Bayram, TÜRK-İŞ’in toplantılara katılmamasının bu yılki sürece damga vurduğunu belirterek, geçen yıl da benzer bir durum yaşandığını hatırlattı. İşçi sendikasının masadan kalkmaması halinde asgari ücretin daha yüksek olabileceğini savunan Bayram, “Masadan kalkılmasaydı 22 bin 104 TL değil, 25 bin TL seviyeleri konuşulurdu. Bu rakamı belirleme yetkisi işçi ve işverende ancak süreç maalesef fazlasıyla politize edildi” dedi.
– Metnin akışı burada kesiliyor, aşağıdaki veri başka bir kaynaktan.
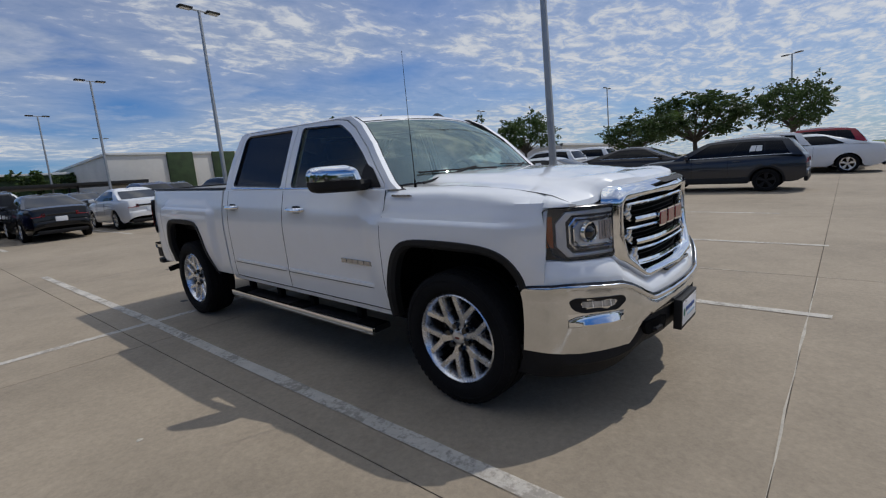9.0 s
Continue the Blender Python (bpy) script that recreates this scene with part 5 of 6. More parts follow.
def car(kind, material, label, x, y, heading, papers=False, rim=M_WHEEL, tall=False, group="", size=1.0, flat=1.0):
    k = KINDS[kind]
    L, W, H, r = k["L"], k["W"], k["H"], k["r"]
    names = {"sedan": "sedan", "suv": "sport_utility", "minivan": "minivan", "van": "passenger_van", "boxy": "off_roader", "pickup": "parked_pickup"}
    cats = {"sedan": "car", "suv": "car", "minivan": "minivan", "van": "van", "boxy": "car", "pickup": "pickup truck"}
    h = radians(heading)
    dx, dy = -math.sin(h), math.cos(h)
    za, zb = gz(x + dx * 1.4, y + dy * 1.4), gz(x - dx * 1.4, y - dy * 1.4)
    sa, sb = gz(x + dy * 0.8, y - dx * 0.8), gz(x - dy * 0.8, y + dx * 0.8)
    pitch, roll = math.atan((za - zb) / 2.8), math.atan((sb - sa) / 1.6)
    top = thing(names[kind], label, cats[kind], group or "parked vehicles", m=Matrix.Translation((x, y, (za + zb) / 2)) @ Matrix.Rotation(h, 4, "Z") @ Matrix.Rotation(pitch, 4, "X") @ Matrix.Rotation(roll, 4, "Y") @ Matrix.Diagonal((size, size, size * flat, 1)))
    dy_, dz_ = [p[0] for p in k["deck"]], [p[1] for p in k["deck"]]
    cr, rr, rf, cf = k["cab"]
    wy = (-k["wb"] / 2 - 0.02, k["wb"] / 2 - 0.02)
    ar = r + 0.065

    def half(yy):
        t = abs(2 * yy / L)
        sq = 0.10 if kind in ("van", "boxy", "pickup") else 0.20
        return W / 2 * (1 - sq * t ** 6 - 0.035 * t ** 2)

    def deck(yy):
        return float(np.interp(yy, dy_, dz_))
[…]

Asgari ücretin yalnızca devlet tarafından belirlendiği algısının yanlış olduğunu vurgulayan Bayram, yıl sonu enflasyon farkının yüzde 31–32 bandında gerçekleşmesini beklediğini ifade etti. TÜRK-İŞ’in açıkladığı açlık sınırının 29 bin 282 TL olduğunu hatırlatan Bayram, mevcut 22 bin 104 TL’lik asgari ücretin işverene toplam maliyetinin ise 30 bin 621 TL olduğunu söyledi.
Bayram, “İşveren sadece maaşı değil, işçi ve kendi payına düşen sigorta primlerini de ödüyor” ifadelerini kullandı.
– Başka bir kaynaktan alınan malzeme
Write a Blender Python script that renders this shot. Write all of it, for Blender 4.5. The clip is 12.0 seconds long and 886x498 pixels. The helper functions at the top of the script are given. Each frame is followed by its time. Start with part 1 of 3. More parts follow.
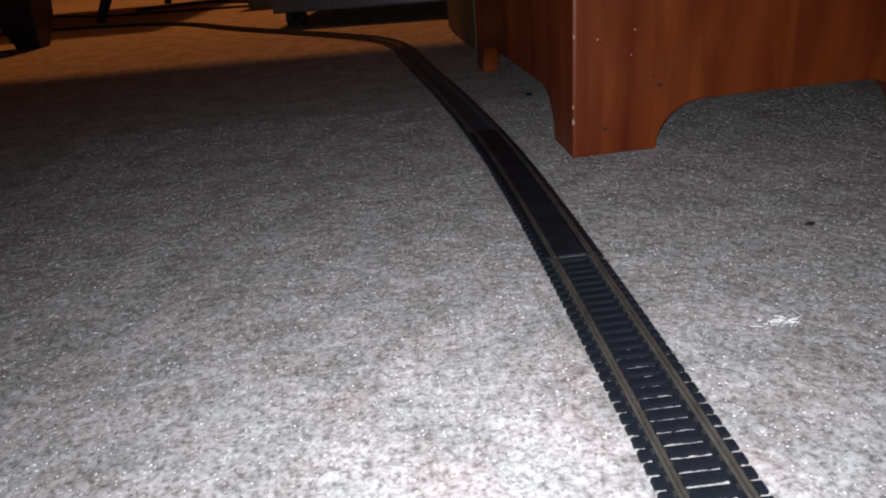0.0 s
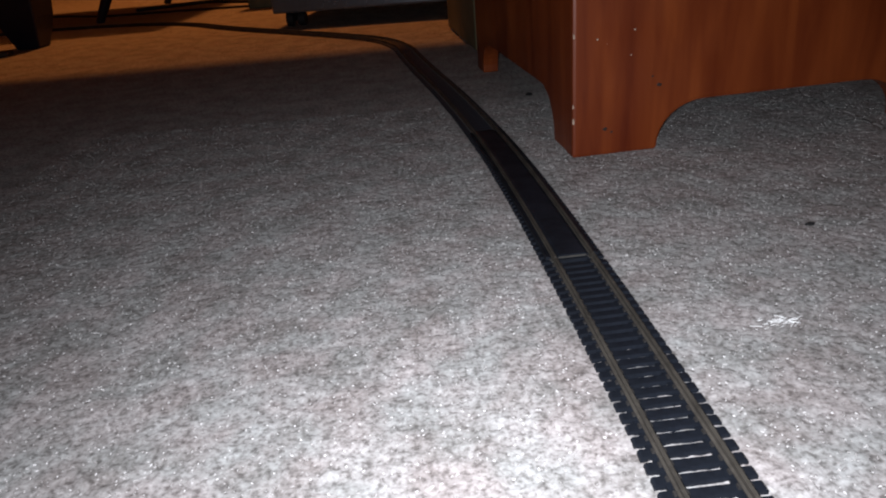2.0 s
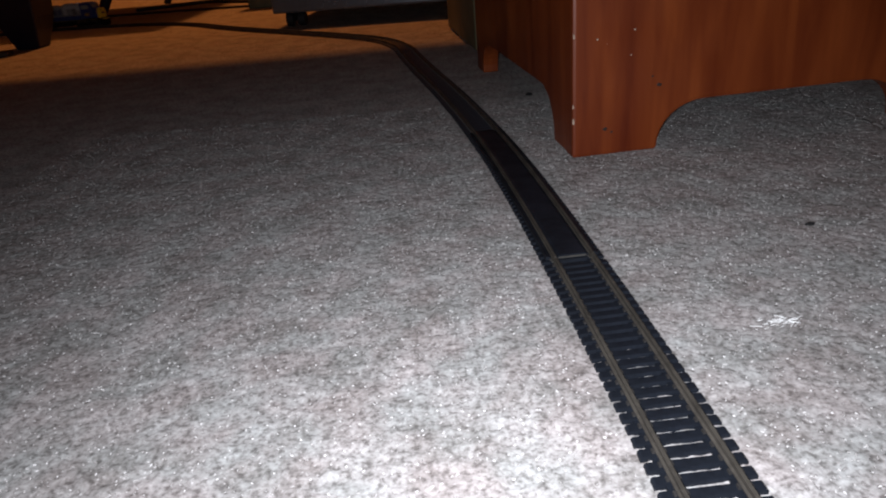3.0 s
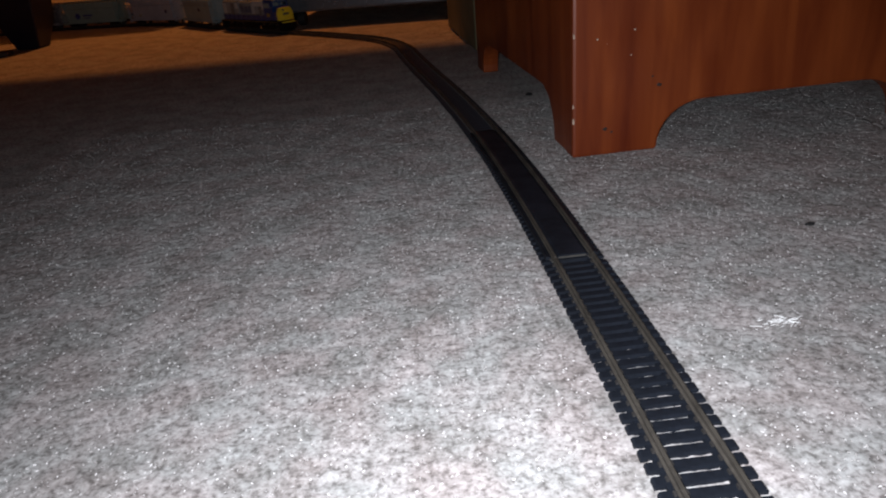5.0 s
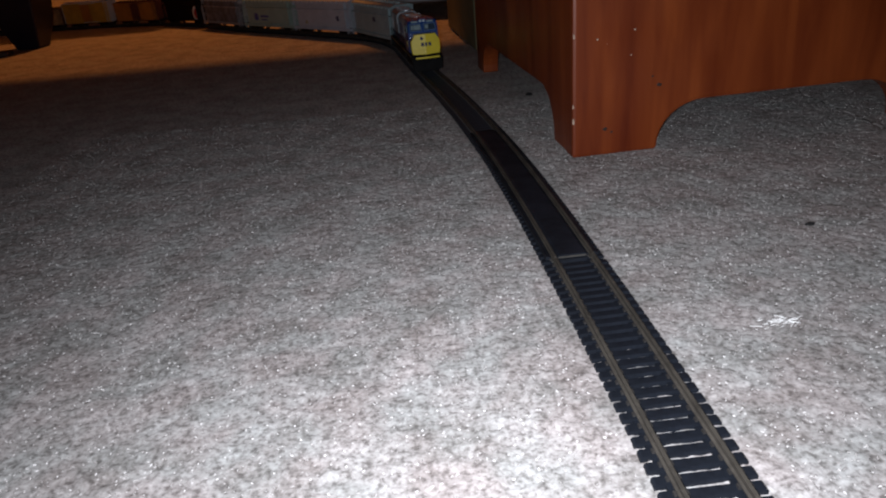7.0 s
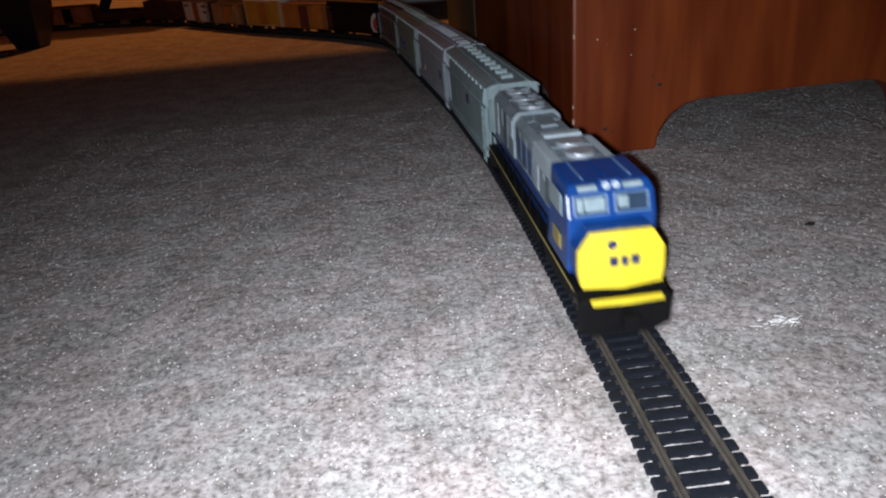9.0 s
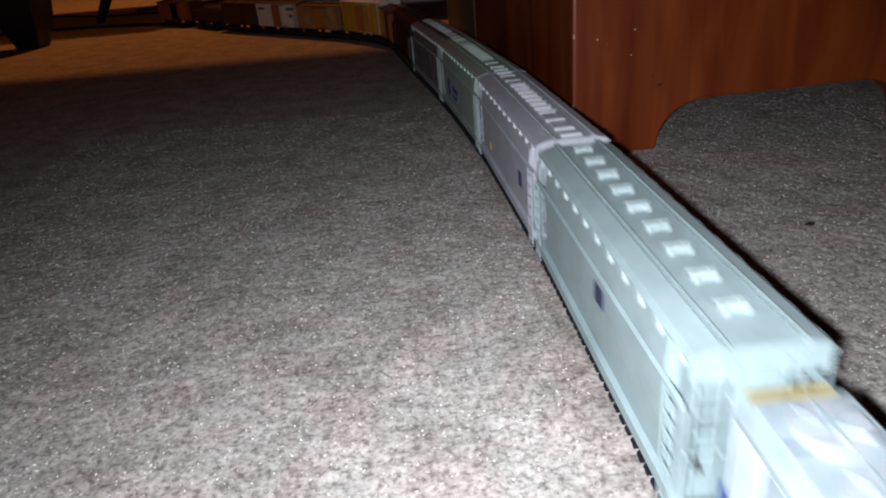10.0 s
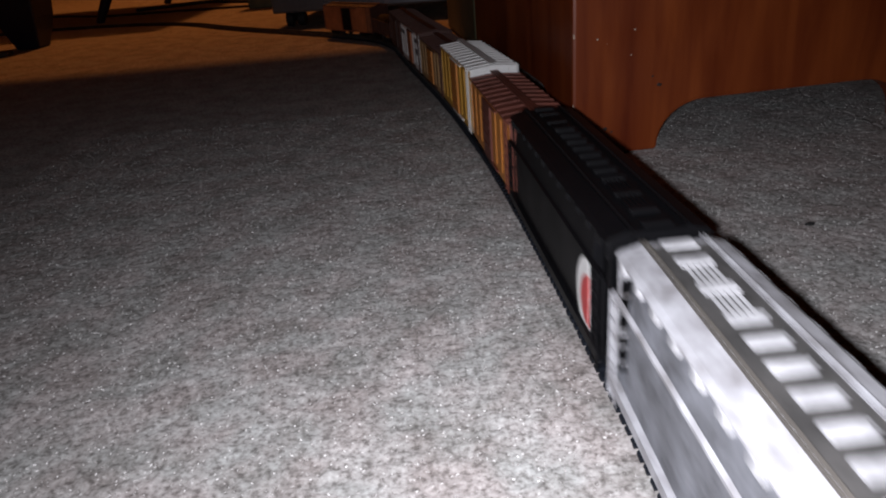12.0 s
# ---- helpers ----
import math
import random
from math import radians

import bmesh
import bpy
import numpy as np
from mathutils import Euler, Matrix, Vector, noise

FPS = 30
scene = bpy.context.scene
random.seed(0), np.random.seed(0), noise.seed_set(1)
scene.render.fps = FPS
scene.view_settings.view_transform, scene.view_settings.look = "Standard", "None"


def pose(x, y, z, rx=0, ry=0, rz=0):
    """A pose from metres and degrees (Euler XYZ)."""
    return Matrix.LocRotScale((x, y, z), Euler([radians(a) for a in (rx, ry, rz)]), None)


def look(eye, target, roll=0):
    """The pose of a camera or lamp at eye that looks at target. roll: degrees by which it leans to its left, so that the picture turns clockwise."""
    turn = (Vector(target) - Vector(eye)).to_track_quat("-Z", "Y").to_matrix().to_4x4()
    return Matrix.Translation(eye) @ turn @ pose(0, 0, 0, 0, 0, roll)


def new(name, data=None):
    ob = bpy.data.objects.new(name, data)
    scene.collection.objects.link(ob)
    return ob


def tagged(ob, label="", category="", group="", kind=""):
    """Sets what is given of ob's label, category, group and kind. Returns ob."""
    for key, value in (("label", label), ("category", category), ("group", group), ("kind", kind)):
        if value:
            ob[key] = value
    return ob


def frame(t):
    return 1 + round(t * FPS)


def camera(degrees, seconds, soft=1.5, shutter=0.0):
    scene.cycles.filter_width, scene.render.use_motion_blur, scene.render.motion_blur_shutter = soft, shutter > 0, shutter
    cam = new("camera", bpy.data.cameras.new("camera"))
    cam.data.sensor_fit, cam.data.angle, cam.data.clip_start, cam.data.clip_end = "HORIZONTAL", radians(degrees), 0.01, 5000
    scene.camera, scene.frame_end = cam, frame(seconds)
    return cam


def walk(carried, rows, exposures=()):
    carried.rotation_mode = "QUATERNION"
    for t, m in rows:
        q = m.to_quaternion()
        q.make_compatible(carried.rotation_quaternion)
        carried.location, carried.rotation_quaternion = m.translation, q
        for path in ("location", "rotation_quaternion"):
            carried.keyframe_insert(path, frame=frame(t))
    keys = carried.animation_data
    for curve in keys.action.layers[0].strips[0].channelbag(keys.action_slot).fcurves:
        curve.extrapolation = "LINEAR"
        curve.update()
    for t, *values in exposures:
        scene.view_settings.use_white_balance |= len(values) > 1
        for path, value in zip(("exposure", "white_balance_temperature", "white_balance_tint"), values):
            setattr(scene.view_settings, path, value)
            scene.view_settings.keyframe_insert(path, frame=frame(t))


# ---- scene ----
# ---------------- camera ----------------
cam = camera(66, 12.0, soft=2.0, shutter=0.5)
EYE = (0.0, 0.0, 0.1424)
TILT, LEAN = 25.05, -5.0
AIM = (0.0, math.cos(radians(TILT)), EYE[2] - math.sin(radians(TILT)))
STILL = look(EYE, AIM, LEAN)
walk(cam, [(0.0, STILL), (12.0, STILL)], exposures=[(0.0, 0.0, 6500, 10), (9.1, 0.0, 6500, 10), (9.5, -0.08, 6550, 10), (10.0, -0.20, 6850, 11), (10.5, -0.37, 6900, 12),
                                            (11.0, -0.74, 6900, 12), (11.5, -0.68, 6750, 12), (12.0, -0.50, 6650, 12)])

# ---------------- light ----------------
world = bpy.data.worlds.new("room_dark")
scene.world = world
world.use_nodes = True
world.node_tree.nodes["Background"].inputs[0].default_value = (0.35, 0.4, 0.5, 1)
world.node_tree.nodes["Background"].inputs[1].default_value = 0.004

flash = bpy.data.lights.new("phone_flash", "AREA")
flash.shape, flash.size, flash.energy, flash.color = "DISK", 0.006, 0.95, (0.935, 0.96, 1.045)
flash.spread = radians(141)
flash_ob = new("phone_flash", flash)
flash_ob.matrix_basis = look((-0.009, -0.004, 0.1415), (0.020, 0.176, 0.0))

warm = bpy.data.lights.new("room_lamp", "POINT")
warm.shadow_soft_size, warm.energy, warm.color = 0.06, 60.0, (1.0, 0.315, 0.07)
warm_ob = new("room_lamp", warm)
warm_ob.location = (-0.3, 2.5, 1.75)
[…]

Cumhurbaşkanı Recep Tayyip Erdoğan’ın, TİSK Genel Kurulu’nda yaptığı “elini taşın altına koyma” çağrısını hatırlatan Bayram, devletin asgari ücretten vergi almayarak önemli bir fedakarlık yaptığını belirtti. İşçi tarafının toplantılara katılmamasını eleştiren Bayram, “Top devlete atılıyor ama rakamı fiilen işveren belirleyecek. Devlet ise işçinin ezilmemesi için dengeleyici adımlar atacaktır” dedi.
Zam oranı için yüzde 28 vurgusu
Asgari ücrette konuşulan zam senaryolarının yüzde 25 ile yüzde 35 arasında değiştiğini aktaran Bayram, kendi beklentisinin yüzde 28 olduğunu söyledi. Bu tahminini, 2026 bütçe görüşmelerinde sigorta gelirleri için öngörülen artış oranına dayandırdığını belirtti.
“30 bin TL ihtimali güçlü”
Asgari ücretin 30 bin TL’ye tamamlanıp tamamlanmayacağı sorusuna da yanıt veren Bayram, “Oransal zam ne olursa olsun alım gücü korunmadıkça rakamların anlamı yok. Bu süreç fazlasıyla politize oldu. Son bir dokunuşla Sayın Cumhurbaşkanımızın asgari ücreti 30 bin TL’ye tamamlayabileceğini düşünüyorum” ifadelerini kullandı.